▶ RECORD SET:
■ ■ ■
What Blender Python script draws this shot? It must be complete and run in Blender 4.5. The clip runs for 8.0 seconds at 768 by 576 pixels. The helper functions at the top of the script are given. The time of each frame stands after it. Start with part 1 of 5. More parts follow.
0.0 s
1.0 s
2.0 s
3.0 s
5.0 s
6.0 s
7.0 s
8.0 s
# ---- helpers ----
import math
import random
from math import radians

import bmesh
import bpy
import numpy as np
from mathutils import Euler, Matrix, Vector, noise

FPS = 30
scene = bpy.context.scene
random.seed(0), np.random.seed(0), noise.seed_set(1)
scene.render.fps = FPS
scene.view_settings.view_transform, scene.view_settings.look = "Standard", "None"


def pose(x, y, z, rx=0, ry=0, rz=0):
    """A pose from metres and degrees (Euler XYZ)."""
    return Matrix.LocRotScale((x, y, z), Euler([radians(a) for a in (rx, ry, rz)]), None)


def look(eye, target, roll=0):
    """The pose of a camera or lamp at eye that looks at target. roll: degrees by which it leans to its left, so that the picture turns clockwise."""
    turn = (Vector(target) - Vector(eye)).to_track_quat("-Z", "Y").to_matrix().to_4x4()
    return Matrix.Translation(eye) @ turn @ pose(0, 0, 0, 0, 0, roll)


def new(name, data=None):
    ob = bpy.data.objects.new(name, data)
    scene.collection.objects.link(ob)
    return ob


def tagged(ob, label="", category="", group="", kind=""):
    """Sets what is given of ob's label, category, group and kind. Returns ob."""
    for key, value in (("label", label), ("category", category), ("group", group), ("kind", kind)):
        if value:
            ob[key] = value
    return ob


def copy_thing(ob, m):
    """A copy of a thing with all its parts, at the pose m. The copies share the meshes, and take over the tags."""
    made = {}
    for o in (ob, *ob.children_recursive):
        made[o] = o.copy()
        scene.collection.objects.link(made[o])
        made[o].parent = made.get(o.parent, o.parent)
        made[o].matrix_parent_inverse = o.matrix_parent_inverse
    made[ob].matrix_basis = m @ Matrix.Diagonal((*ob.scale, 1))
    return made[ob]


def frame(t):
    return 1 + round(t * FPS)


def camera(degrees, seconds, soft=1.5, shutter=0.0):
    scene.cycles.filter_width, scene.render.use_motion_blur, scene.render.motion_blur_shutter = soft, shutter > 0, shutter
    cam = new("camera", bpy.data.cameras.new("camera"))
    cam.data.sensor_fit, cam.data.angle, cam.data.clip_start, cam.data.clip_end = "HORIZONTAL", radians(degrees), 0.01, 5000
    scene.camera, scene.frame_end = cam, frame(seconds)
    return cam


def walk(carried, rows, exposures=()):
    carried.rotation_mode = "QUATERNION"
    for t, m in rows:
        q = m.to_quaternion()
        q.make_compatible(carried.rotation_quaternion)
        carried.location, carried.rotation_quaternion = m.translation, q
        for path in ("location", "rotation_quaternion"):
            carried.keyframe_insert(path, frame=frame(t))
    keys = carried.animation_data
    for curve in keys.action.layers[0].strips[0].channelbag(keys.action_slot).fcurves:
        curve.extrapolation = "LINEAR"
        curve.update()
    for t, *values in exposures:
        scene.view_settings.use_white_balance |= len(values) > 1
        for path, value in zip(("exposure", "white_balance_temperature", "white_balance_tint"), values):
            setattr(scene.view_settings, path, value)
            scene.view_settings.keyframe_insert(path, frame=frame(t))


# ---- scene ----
■ ■ ■
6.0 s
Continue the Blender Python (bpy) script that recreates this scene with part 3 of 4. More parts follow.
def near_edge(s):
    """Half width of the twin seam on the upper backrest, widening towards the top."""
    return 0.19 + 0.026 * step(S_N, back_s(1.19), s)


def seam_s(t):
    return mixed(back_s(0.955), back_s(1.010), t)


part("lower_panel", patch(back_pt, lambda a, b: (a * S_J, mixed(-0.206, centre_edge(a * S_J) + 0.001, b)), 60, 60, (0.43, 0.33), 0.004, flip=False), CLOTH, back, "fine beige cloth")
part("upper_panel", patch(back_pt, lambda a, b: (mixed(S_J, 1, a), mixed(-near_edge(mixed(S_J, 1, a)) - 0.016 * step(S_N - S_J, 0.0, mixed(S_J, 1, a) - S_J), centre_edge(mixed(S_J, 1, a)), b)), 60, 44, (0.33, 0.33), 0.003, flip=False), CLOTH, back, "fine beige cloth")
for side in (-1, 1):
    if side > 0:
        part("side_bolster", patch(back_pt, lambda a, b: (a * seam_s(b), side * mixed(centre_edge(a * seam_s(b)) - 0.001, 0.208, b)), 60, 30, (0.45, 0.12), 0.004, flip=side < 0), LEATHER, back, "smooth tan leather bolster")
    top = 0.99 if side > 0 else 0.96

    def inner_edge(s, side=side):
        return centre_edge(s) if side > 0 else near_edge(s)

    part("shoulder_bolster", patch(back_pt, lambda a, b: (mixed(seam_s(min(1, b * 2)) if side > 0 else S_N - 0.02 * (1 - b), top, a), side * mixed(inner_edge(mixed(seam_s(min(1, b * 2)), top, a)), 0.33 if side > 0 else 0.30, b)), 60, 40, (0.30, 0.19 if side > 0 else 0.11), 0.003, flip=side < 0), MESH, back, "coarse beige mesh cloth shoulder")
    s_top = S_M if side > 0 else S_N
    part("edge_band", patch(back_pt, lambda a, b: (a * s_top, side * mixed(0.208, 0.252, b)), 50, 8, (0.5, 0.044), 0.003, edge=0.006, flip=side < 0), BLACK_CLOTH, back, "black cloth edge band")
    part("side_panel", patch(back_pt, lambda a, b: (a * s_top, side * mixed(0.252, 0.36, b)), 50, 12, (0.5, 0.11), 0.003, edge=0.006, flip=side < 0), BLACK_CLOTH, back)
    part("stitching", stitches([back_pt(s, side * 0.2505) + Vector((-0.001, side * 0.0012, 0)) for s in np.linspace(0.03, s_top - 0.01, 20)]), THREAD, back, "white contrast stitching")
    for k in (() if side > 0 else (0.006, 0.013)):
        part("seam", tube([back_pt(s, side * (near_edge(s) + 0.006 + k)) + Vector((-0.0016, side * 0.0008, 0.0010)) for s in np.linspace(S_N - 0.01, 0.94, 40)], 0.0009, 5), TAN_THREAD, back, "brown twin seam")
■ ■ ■
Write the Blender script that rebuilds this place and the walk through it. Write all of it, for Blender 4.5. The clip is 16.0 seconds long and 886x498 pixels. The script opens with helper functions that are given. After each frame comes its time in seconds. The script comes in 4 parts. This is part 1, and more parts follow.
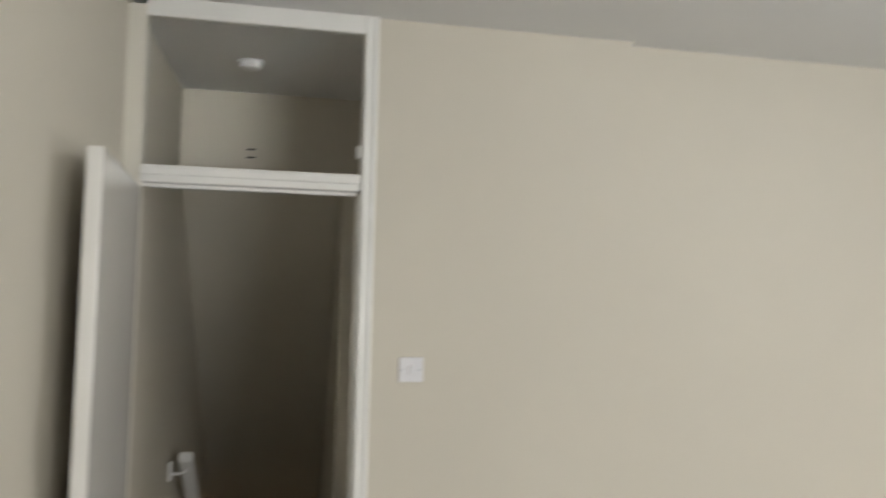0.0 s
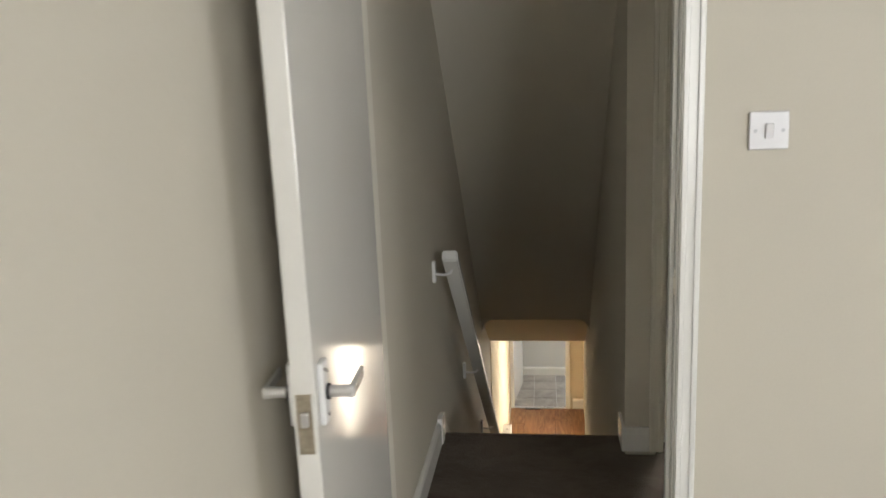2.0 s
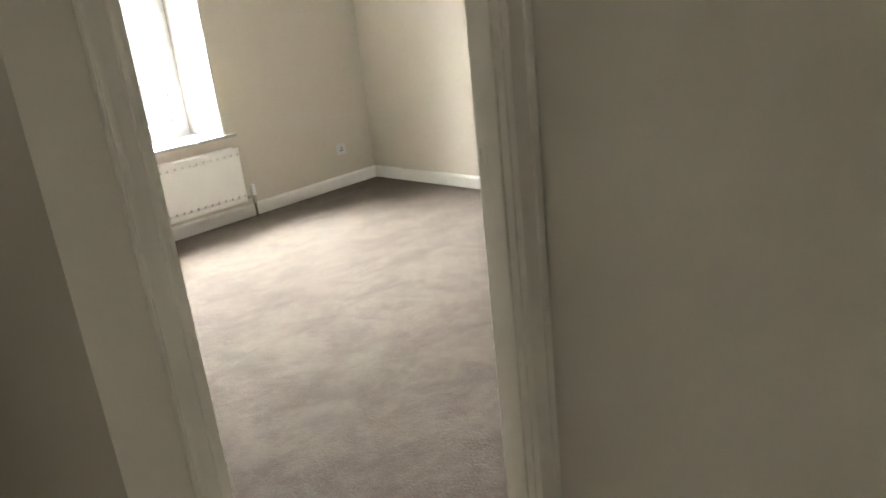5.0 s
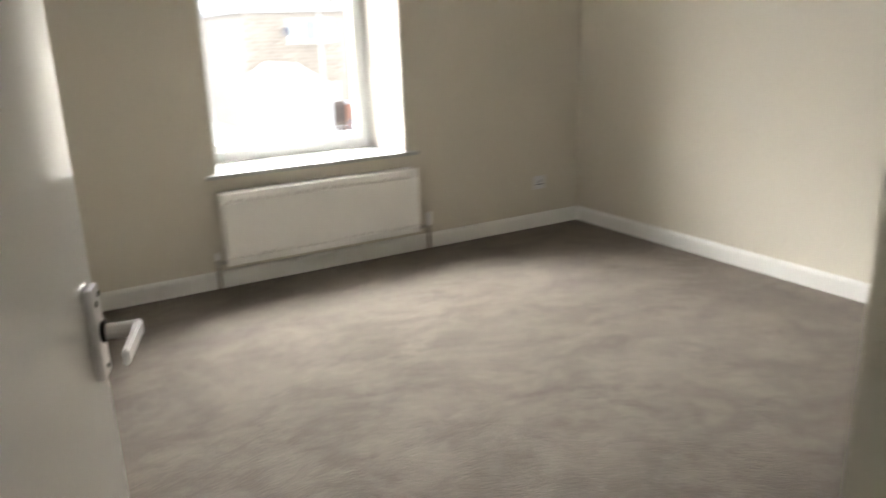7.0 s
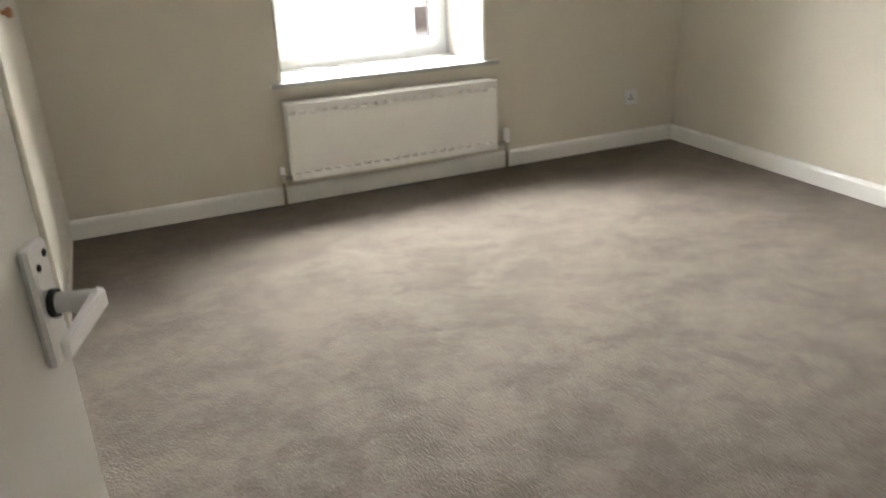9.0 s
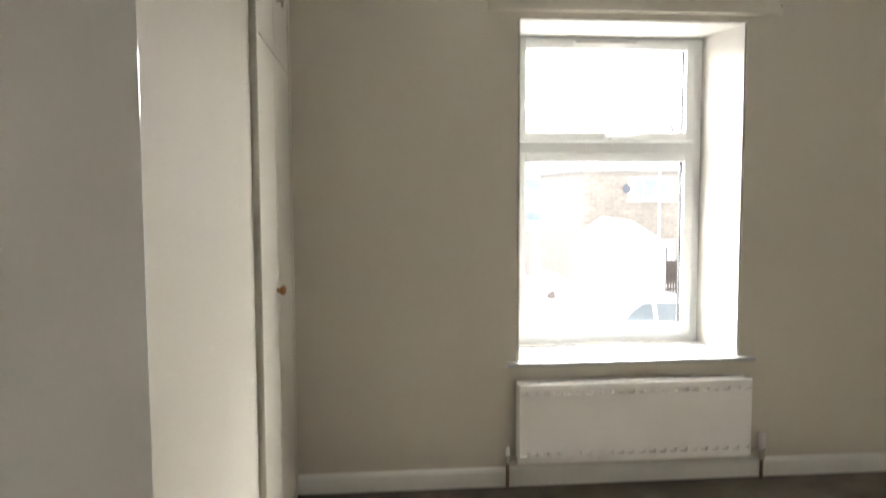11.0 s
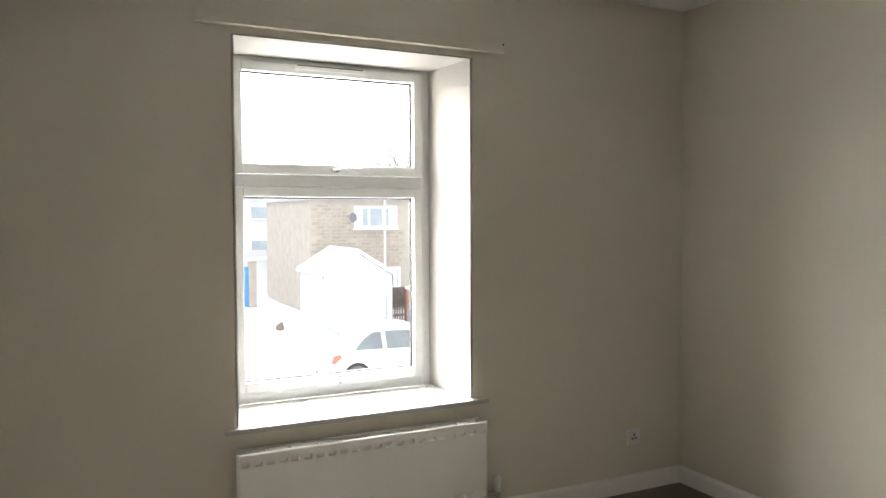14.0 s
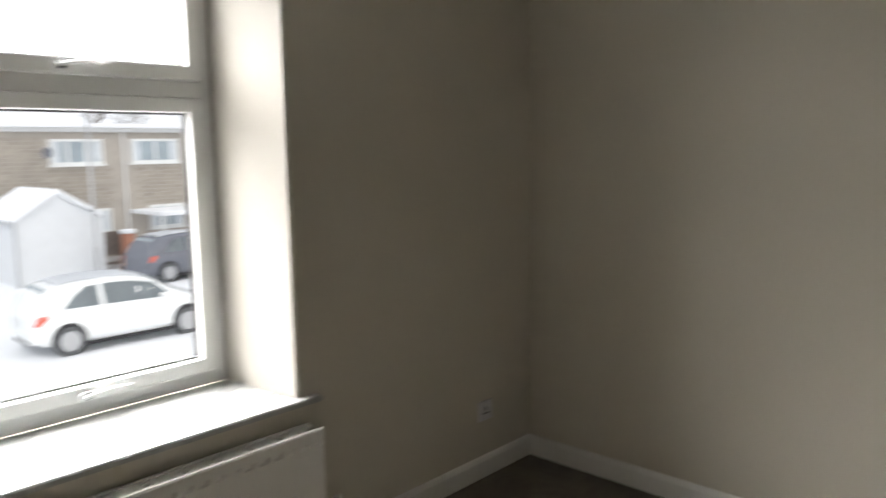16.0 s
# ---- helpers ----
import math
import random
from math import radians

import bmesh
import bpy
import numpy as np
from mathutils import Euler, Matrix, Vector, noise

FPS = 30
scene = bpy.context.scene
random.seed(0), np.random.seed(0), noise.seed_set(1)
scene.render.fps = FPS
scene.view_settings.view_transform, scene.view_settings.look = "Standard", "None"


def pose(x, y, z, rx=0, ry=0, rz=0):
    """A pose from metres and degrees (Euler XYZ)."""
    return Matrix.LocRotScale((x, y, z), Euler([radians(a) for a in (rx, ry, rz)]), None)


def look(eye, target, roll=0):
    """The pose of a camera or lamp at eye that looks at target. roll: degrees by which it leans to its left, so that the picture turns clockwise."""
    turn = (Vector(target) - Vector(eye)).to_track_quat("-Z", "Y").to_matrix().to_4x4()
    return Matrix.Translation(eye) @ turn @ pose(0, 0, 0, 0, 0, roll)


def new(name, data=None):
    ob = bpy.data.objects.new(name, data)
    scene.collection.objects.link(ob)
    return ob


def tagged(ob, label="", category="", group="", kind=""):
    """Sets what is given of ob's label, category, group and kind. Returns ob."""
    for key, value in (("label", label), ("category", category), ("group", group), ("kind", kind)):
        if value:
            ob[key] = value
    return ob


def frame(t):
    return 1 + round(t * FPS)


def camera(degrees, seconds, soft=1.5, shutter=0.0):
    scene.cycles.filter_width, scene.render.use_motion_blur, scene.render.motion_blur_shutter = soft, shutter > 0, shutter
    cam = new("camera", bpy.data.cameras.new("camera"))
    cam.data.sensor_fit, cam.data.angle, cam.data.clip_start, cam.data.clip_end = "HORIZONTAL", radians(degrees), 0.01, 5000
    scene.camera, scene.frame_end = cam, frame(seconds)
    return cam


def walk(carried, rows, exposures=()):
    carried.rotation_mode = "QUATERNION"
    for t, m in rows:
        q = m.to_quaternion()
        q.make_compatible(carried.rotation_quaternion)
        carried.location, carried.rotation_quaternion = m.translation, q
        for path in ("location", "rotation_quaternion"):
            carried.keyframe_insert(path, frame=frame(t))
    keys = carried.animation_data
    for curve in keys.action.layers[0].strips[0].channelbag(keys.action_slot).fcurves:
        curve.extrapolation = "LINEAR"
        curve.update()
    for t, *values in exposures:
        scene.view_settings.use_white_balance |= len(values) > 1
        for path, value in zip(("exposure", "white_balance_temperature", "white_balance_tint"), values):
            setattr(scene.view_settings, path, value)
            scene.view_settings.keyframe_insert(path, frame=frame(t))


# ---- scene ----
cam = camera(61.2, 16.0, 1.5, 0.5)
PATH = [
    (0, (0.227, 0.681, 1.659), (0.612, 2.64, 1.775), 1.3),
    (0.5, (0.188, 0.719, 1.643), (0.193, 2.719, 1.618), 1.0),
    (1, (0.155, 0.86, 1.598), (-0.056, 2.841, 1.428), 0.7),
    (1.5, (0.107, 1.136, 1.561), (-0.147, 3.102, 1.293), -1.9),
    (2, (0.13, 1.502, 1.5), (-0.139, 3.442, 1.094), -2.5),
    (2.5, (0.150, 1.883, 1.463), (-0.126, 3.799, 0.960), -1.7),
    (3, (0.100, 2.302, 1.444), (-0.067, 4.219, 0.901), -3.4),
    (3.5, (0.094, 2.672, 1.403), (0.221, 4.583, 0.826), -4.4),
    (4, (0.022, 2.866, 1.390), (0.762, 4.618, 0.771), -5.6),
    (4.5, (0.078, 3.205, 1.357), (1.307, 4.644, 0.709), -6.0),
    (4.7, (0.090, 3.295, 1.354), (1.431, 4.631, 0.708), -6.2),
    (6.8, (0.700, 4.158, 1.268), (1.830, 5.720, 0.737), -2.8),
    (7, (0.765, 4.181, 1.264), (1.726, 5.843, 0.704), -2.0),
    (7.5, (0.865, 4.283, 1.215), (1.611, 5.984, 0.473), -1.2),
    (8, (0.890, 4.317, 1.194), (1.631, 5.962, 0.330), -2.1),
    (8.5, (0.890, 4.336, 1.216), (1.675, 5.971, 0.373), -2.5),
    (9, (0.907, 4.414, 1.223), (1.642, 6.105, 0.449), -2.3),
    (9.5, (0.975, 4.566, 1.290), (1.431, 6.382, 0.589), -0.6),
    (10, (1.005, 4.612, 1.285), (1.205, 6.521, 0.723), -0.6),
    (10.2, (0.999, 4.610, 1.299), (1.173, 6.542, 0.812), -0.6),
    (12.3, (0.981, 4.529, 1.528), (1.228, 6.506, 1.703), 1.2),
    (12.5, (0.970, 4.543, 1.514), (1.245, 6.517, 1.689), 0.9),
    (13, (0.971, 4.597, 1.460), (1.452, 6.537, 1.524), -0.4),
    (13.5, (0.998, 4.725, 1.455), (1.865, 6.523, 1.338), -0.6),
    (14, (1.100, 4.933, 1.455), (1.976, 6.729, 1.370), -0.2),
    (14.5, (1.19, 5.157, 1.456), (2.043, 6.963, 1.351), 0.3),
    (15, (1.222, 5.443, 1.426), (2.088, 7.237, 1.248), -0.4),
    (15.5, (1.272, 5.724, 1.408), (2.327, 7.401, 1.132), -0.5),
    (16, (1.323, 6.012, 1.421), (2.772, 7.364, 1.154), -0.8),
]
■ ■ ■
▶ CHALLENGE:
Using the records above, pull out each line where the word "parts" occurs.

▶ ANSWER FOR THE TASK:
What Blender Python script draws this shot? It must be complete and run in Blender 4.5. The clip runs for 8.0 seconds at 768 by 576 pixels. The helper functions at the top of the script are given. The time of each frame stands after it. Start with part 1 of 5. More parts follow.
    """A copy of a thing with all its parts, at the pose m. The copies share the meshes, and take over the tags."""
Continue the Blender Python (bpy) script that recreates this scene with part 3 of 4. More parts follow.
Write the Blender script that rebuilds this place and the walk through it. Write all of it, for Blender 4.5. The clip is 16.0 seconds long and 886x498 pixels. The script opens with helper functions that are given. After each frame comes its time in seconds. The script comes in 4 parts. This is part 1, and more parts follow.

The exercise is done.